Section 19 of the Federal Deposit Insurance Act (FDI Act) prohibits, without the prior written consent of the Federal Deposit Insurance Corporation (FDIC), any person who has been convicted of certain types of crimes, or who has entered into a pretrial diversion or similar program for such crimes, from working at a bank.
Today, the FDIC Board approved a final rule that codifies the FDIC’s Statement of Policy (SOP) related to Section 19 and makes several significant changes to the SOP. The changes narrow the scope of crimes subject to Section 19, enabling more individuals to work for banks without going through the Section 19 application process, without increasing risk to the Deposit Insurance Fund.
The final rule:
- Excludes all offenses that have been expunged or sealed – rather than only certain types of expungements – from the scope of Section 19;
- Allows a person with two, rather than one, minor "de minimis" crimes on a criminal record to qualify for the de minimis exception;
- Eliminates the five-year waiting period following a first de minimis conviction and establishes a three-year waiting period following a second de minimis conviction (or 18 months for individuals whose misconduct occurred when they were 21 or younger);
- Increases the de minimis threshold for small-dollar, simple thefts from $500 to $1,000; and
- Expands the de minimis exception for crimes involving the use of fake identification to circumvent age-based restrictions from only alcohol-related crimes to any such crimes related to purchases, activities, or premises entry.
Since the beginning of 2017, the FDIC has approved every Section 19 application that would qualify for relief under the final rule without controversy.

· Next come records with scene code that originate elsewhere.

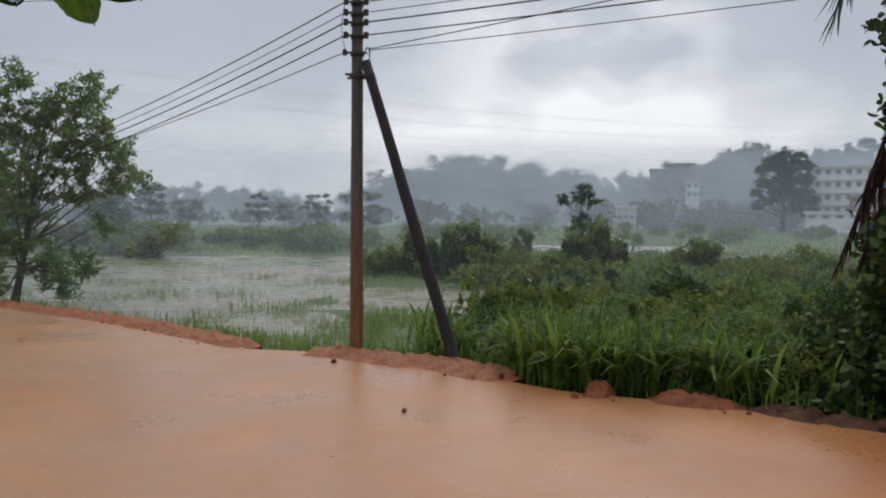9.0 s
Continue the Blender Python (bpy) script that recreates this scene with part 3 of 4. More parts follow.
def lattice_tower(x, y, h, w):
    z0 = gz(x, y)
    ob = empty("lattice_tower", (x, y, z0), 25, label="grey steel lattice tower carrying high cables", category="tower")
    legs = [(sx, sy) for sx in (-1, 1) for sy in (-1, 1)]

    def at(sx, sy, s):
        k = w * (1 - 0.82 * s) / 2
        return np.array([sx * k, sy * k, h * s])
    for sx, sy in legs:
        part_np("leg", tube([at(sx, sy, 0) - [0, 0, 0.6], at(sx, sy, 1)], 0.11, 5), M_STEEL, ob)
    steps = np.linspace(0, 1, 10)
    for s0, s1 in zip(steps[:-1], steps[1:]):
        bars = []
        for (a, b) in ((0, 1), (1, 3), (3, 2), (2, 0)):
            bars += [tube([at(*legs[a], s0), at(*legs[b], s1)], 0.06, 4), tube([at(*legs[b], s0), at(*legs[a], s1)], 0.06, 4)]
        part_np("bracing", join(*bars), M_STEEL, ob)
    for s in (0.72, 0.84, 0.96):
        part_np("crossarm", join(tube([(-4.2, 0, h * s), (0, 0.4, h * s + 0.5), (4.2, 0, h * s)], 0.1, 5), tube([(-4.2, 0, h * s), (0, -0.4, h * s - 0.3), (4.2, 0, h * s)], 0.1, 5)), M_STEEL, ob)
    return ob


lattice_tower(-92, 92, 27, 5.0)
for k, (dz, off) in enumerate(((26, 4.2), (26, -4.2), (22.8, 4.2), (22.8, -4.2), (19.6, 4.2))):
    cable((-92 + off * 0.9, 92 + off * 0.4, dz), (230 + off, 330, dz + 20), 9, 0.013, "thin grey high-voltage conductor far across the marsh", M_ALU, "high-voltage conductors")

# ---------------------------------------------------------------- roadside trees
tree((-13.13, 25.20, -0.45), 27.4, [(0.21, -0.35, 7.09, 0.61), (-0.38, 0.05, 6.48, 0.48), (2.39, -0.2, 7.03, 0.69), (1.49, 0.14, 6.72, 0.61), (0.7, 0.2, 5.91, 0.73), (2.29, -0.73, 5.74, 0.77),
     (3.23, -0.73, 4.75, 0.69), (3.69, 0.33, 4.35, 0.44), (1.59, -0.36, 4.93, 0.69), (0.36, -0.42, 4.62, 0.73), (2.39, 0.53, 3.74, 0.48), (2.64, -0.03, 2.8, 0.4), (-0.38, 0.51, 5.3, 0.69),
     (0.11, 0.21, 3.62, 0.69), (1.3, -0.5, 1.63, 0.65), (0.4, 0.2, 2.03, 0.69), (2.24, 0.2, 1.18, 0.24), (1.6, 0.03, 0.82, 0.52), (-0.49, 0.24, 1.13, 0.44), (0.6, -0.2, 3.0, 0.5), (1.9, 0.2, 4.3, 0.5), (0.9, 0.3, 1.1, 0.55), (2.0, -0.3, 1.6, 0.42), (-0.2, -0.4, 0.6, 0.45), (1.2, 0.1, 5.6, 0.6), (2.0, 0.1, 5.1, 0.6), (2.8, 0.1, 5.4, 0.5),
     (0.9, 0.2, 4.0, 0.65), (1.6, 0, 3.5, 0.45), (0.0, 0.1, 5.9, 0.6), (3.0, 0, 4.0, 0.5), (1.0, 0.1, 6.4, 0.45), (1.9, 0.1, 6.3, 0.5), (-0.4, 0, 2.6, 0.6)],
     5.2, 0.13, 27000, 0.14, M_LEAF_TREE, "spreading broad-leaved tree with open crown at the water's edge", lean=(0.9, 0), spray=0.27, width=0.4)
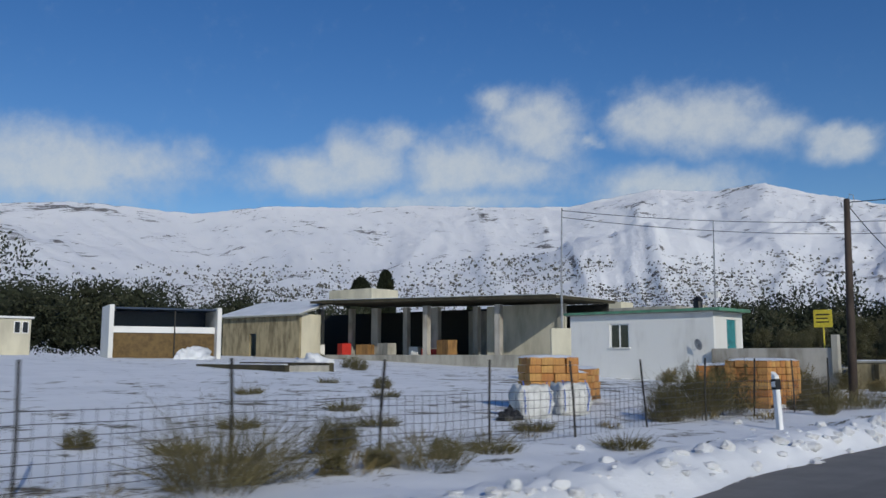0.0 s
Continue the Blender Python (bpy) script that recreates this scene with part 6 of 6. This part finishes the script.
# ---- the last stretch, right-hand side ----
def weathered_walls():
    a = tagged(part("corner_wall", boxes((3.5, 5.6, 230.6, 230.85, -0.2, 1.24), bevel=0.02), "peeling"), "peeling pale concrete wall facing the road", "wall")
    part("snow_cap", boxes((3.45, 5.65, 230.55, 230.9, 1.24, 1.32), bevel=0.03), "snow", a, "snow on the wall")
    b = tagged(part("grey_side_wall", boxes((3.05, 3.25, 230.9, 236.2, -0.2, 1.3), bevel=0.015), "peeling"), "grey concrete wall along the road", "wall")
    c = thing("ruined_wall", "crumbling pale concrete wall with square piers", "wall", (0, 0, 0))
    part("wall", boxes((2.35, 6.0, 242.0, 242.25, -0.2, 1.42), (2.15, 2.4, 242.25, 246, -0.2, 1.42), bevel=0.03), "peeling", c)
    part("coping", boxes((2.05, 6.1, 241.9, 242.4, 1.42, 1.52), (2.05, 2.5, 242.4, 246, 1.42, 1.52), bevel=0.02), "peeling", c)
    part("snow_cap", boxes((2.1, 6.05, 241.95, 243.9, 1.52, 1.60), (2.1, 3.6, 243.9, 258, 1.52, 1.60), bevel=0.03), "snow", c, "snow on the wall")
    f = thing("plank_panel", "row of weathered grey upright boards in the snow", "fence", (0, 0, 0))
    for k, (x, h) in enumerate(((2.32, 0.86), (2.62, 0.82), (2.92, 0.55), (3.12, 0.88), (3.42, 0.84), (3.72, 0.80))):
        part("board", boxes((x, x + 0.25, 238.2 + 0.02 * (k % 2), 238.25 + 0.02 * (k % 2), -0.1, h), bevel=0.008), "grey_board", f)
    part("rail", boxes((2.28, 4.0, 238.27, 238.33, 0.28, 0.36), bevel=0.005), "grey_board", f)
    part("rail", boxes((2.28, 4.0, 238.27, 238.33, 0.66, 0.74), bevel=0.005), "grey_board", f)
    return c


weathered_walls()


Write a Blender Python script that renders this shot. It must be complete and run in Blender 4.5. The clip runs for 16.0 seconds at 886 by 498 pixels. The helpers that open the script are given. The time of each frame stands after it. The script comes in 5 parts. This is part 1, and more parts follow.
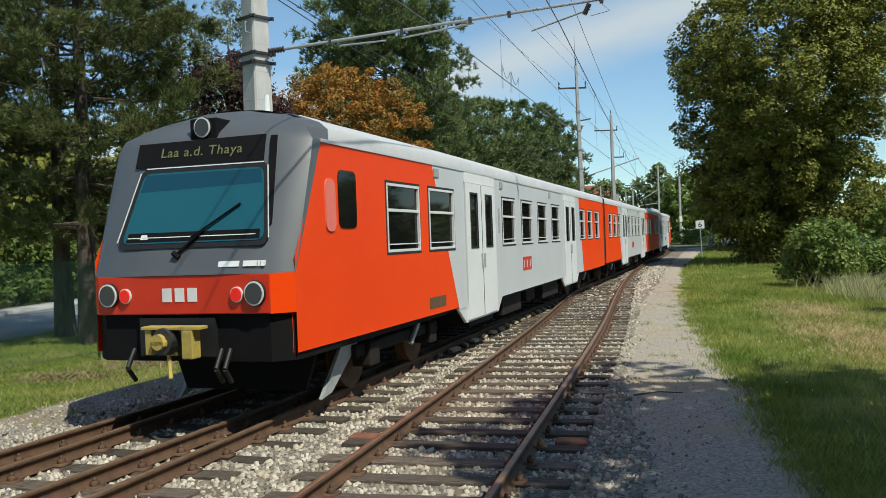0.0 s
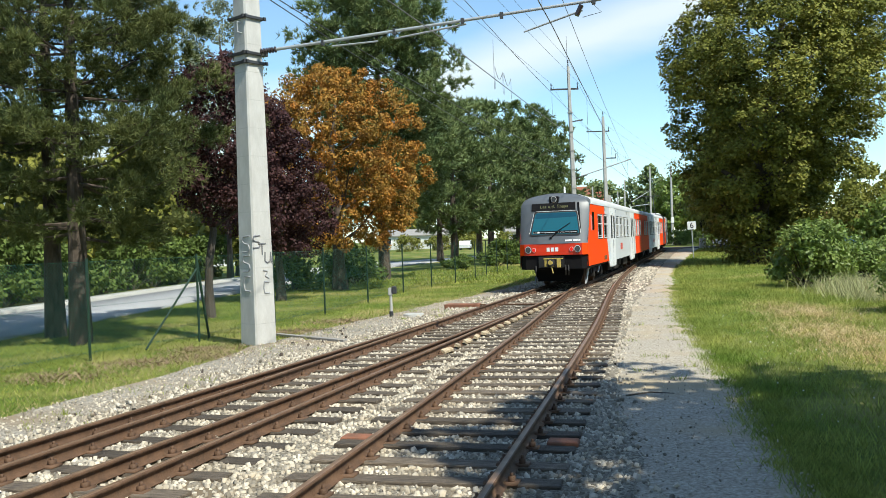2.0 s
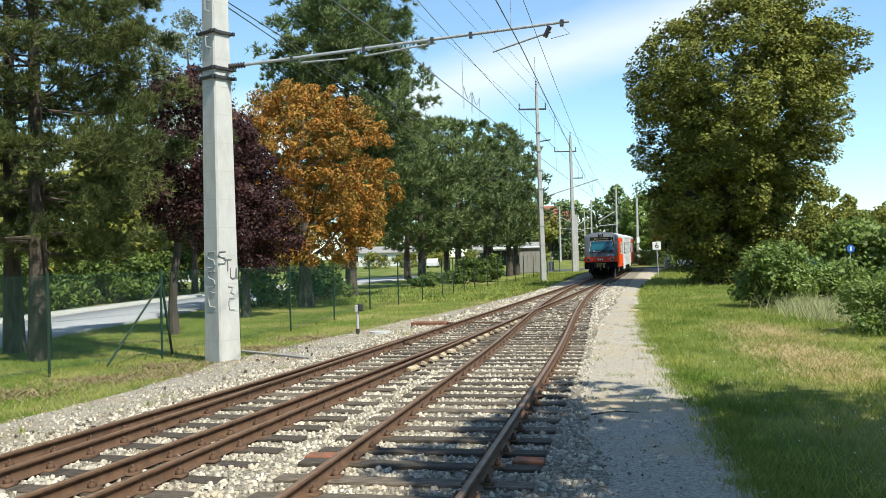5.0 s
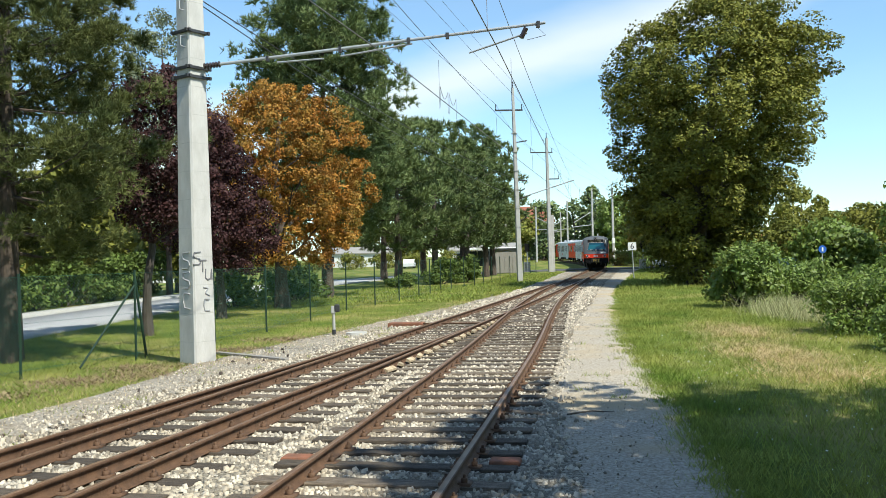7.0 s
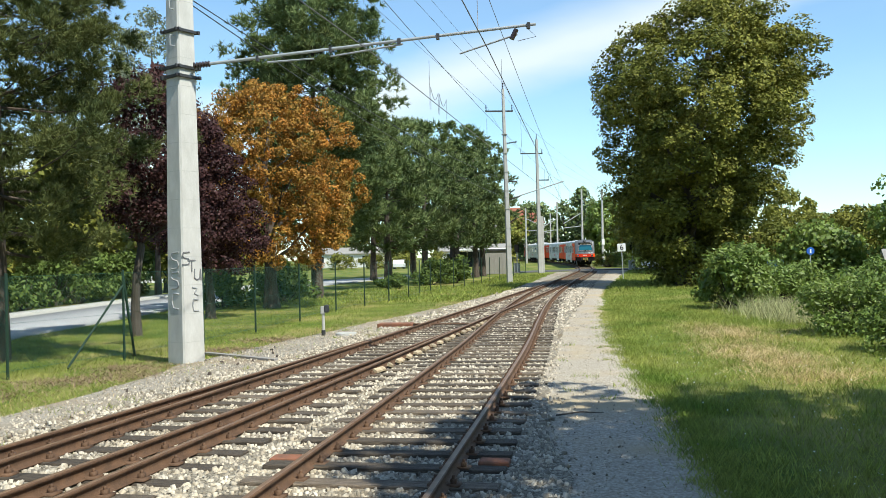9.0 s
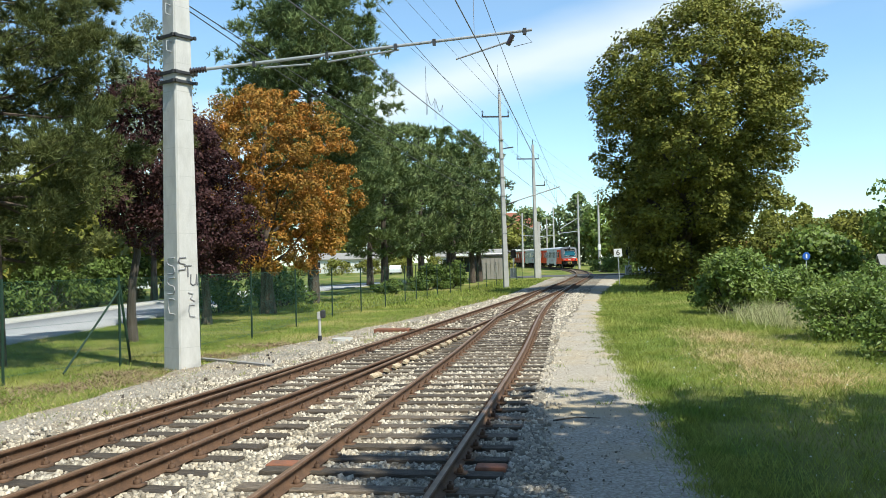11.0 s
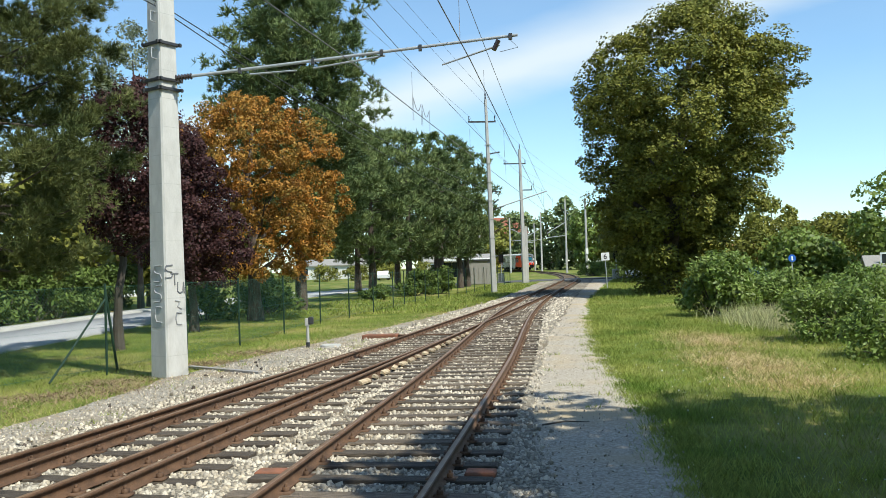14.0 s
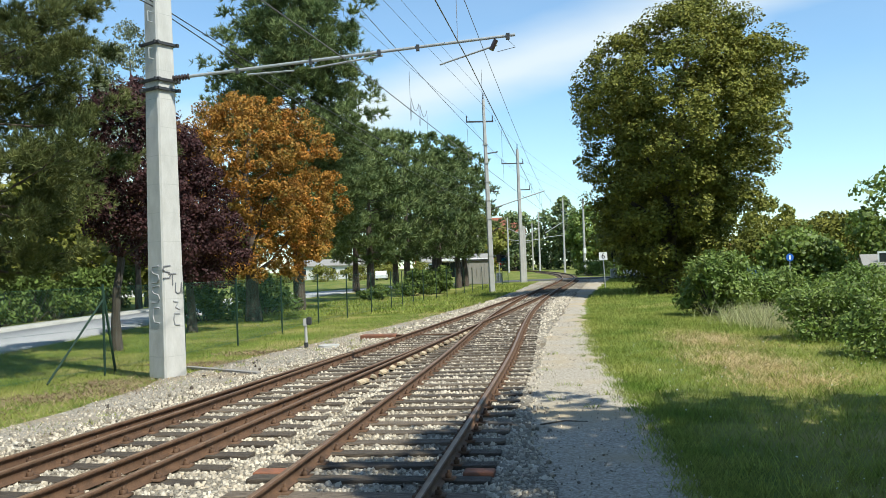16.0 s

While not major in scope, the changes in the final rule will have a major impact on individuals who no longer need to obtain written consent from the FDIC in order to work for a bank.
Additionally, the final rule supports ongoing efforts among the federal financial regulators to address the appropriate role of supervisory guidance compared to notice-and-comment rulemakings. Given the consequences of barring individuals from participating in the banking industry, it is sound public policy to codify the Section 19 SOP through a formal rulemaking.